Things on Checks

by Hermann Ivester

Having been duly inspired and shamed by Bob Hohertz’s article on dogs on checks and his plea for articles in the last issue of TCC, I offer the following topical items.

More Dogs on Checks

Figure 1 presents a striking vignette of an alerted dog guarding the safe. And a good thing he was on the job too, for his owner had carelessly left the safe open and bags of money lying around. This is a good advertisement for the dog, but one might wonder about banker Charles Hammond of Tipton, Iowa.

Figure 2 shows another striking vignette of a pioneer family complete with barking dog springing to arms, apparently to repulse a threat from Indians. The imprinted stamp is RN-C11.

Figure 3 shows a whimsical scene of a boy with a dog, watering his horse on a lazy summer day. It bears an RN-G1 imprinted revenue stamp.

Mules on Checks

These are much scarcer than dogs on checks. Figure 4 shows a profile of three prize mules of the Galbreaith Horse and Mule Company of Bentonville, Arkansas. The design is in black on pink paper. An earlier version of the Knott-Galbreaith Horse and Mule Company on blue paper shows the same vignette.
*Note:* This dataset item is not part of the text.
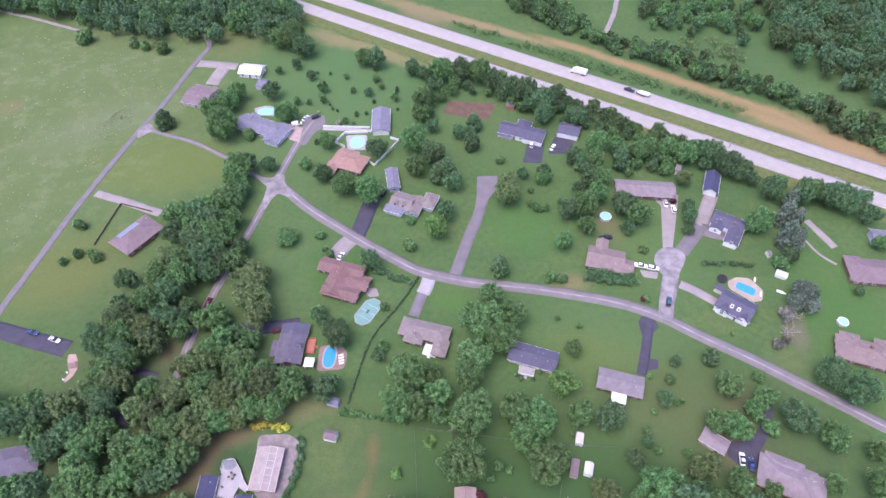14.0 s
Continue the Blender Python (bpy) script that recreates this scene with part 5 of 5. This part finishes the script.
for x, y, r, h in ((109.2, 197.4, 3.6, 8.2),):
    tree(x, y, r, h, "olive")
for x, y, r, h in ((-138.4, 243.2, 5.0, 9.0), (15.8, 237.8, 4.2, 9.6), (14.7, 223.8, 4.3, 9.9), (90.3, 230.0, 2.8, 6.3), (82.8, 208.4, 4.7, 10.8), (22.7, 148.3, 4.1, 9.4), (-61.0, 228.9, 1.4, 3.2), (2.0, 202.7, 5.1, 11.8), (-1.9, 201.6, 4.6, 10.6),):
    cedar(x, y, r, h, "dark")
for x, y, r, h in ((150.8, 181.2, 3.7, 8.5), (144.8, 171.9, 4.1, 9.4), (147.4, 168.7, 4.1, 9.4), (141.6, 160.9, 4.2, 9.7), (144.7, 158.3, 3.7, 8.6)):
    cedar(x, y, r * 0.95, h * 1.45, "silver")
for x, y, r, h in ((140.2, 152.2, 3.4, 7.9), (106.6, 180.2, 3.2, 7.6), (106.2, 174.4, 3.4, 7.0), (104.2, 168.0, 2.6, 5.2), (117.6, 83.0, 5.8, 12.4)):
    tree(x, y, r, h, "dark")
for x, y, r, h in ((25.6, 102.2, 0.9, 1.8), (34.2, 103.4, 0.9, 1.8), (31.4, 100.6, 0.8, 1.6), (27.4, 100.8, 0.9, 1.8)):
    bush(x, y, r, h, "dark")
bush(73.0, 101.2, 1.1, 2.2, "bright")
tree(98.4, 79.6, 3.6, 7.4, "mid")
bush(108.0, 118.2, 0.9, 1.8, "bright")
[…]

Figure 5 is an American Bank Note Company proof of a vignette of a team of six mules pulling a load of cotton bales. Not exactly a check or draft, but I have an 1871 draft of the DeSoto Bank of Memphis, Tennessee bearing this vignette, along with RN-C1. I would have shown it, but it is in such poor condition I wouldn’t want anyone to think I would collect such an item.

Figure 6 shows a team of two mules in the background of a riverport scene on an 1872 Nicholasville, Kentucky check. The revenue stamp is an RN-C2.

Guano on Checks

Guano on checks is even scarcer than mules on checks. I know of only one, and it is shown in Figure 7 on an 1867 Augusta, Georgia check of J.O. Matheson & Co., Commission Merchants. The revenue stamp is RN-B1.

Impossible Animals on Checks

Apparently the artists who created vignettes were not required to have actually seen the animals they depicted. How else can we understand the rectangular cow of Figure 8 above, or the would-be buffalo of Figure 9 below?

2007 Postscript

Above is a double-header from the Ivester collection – its vignettes include both mules and a dog! This beautiful draft from Louisville, Kentucky bears an RN-C11 imprint.

This article appeared in the July – September 1997 issue of The Check Collector.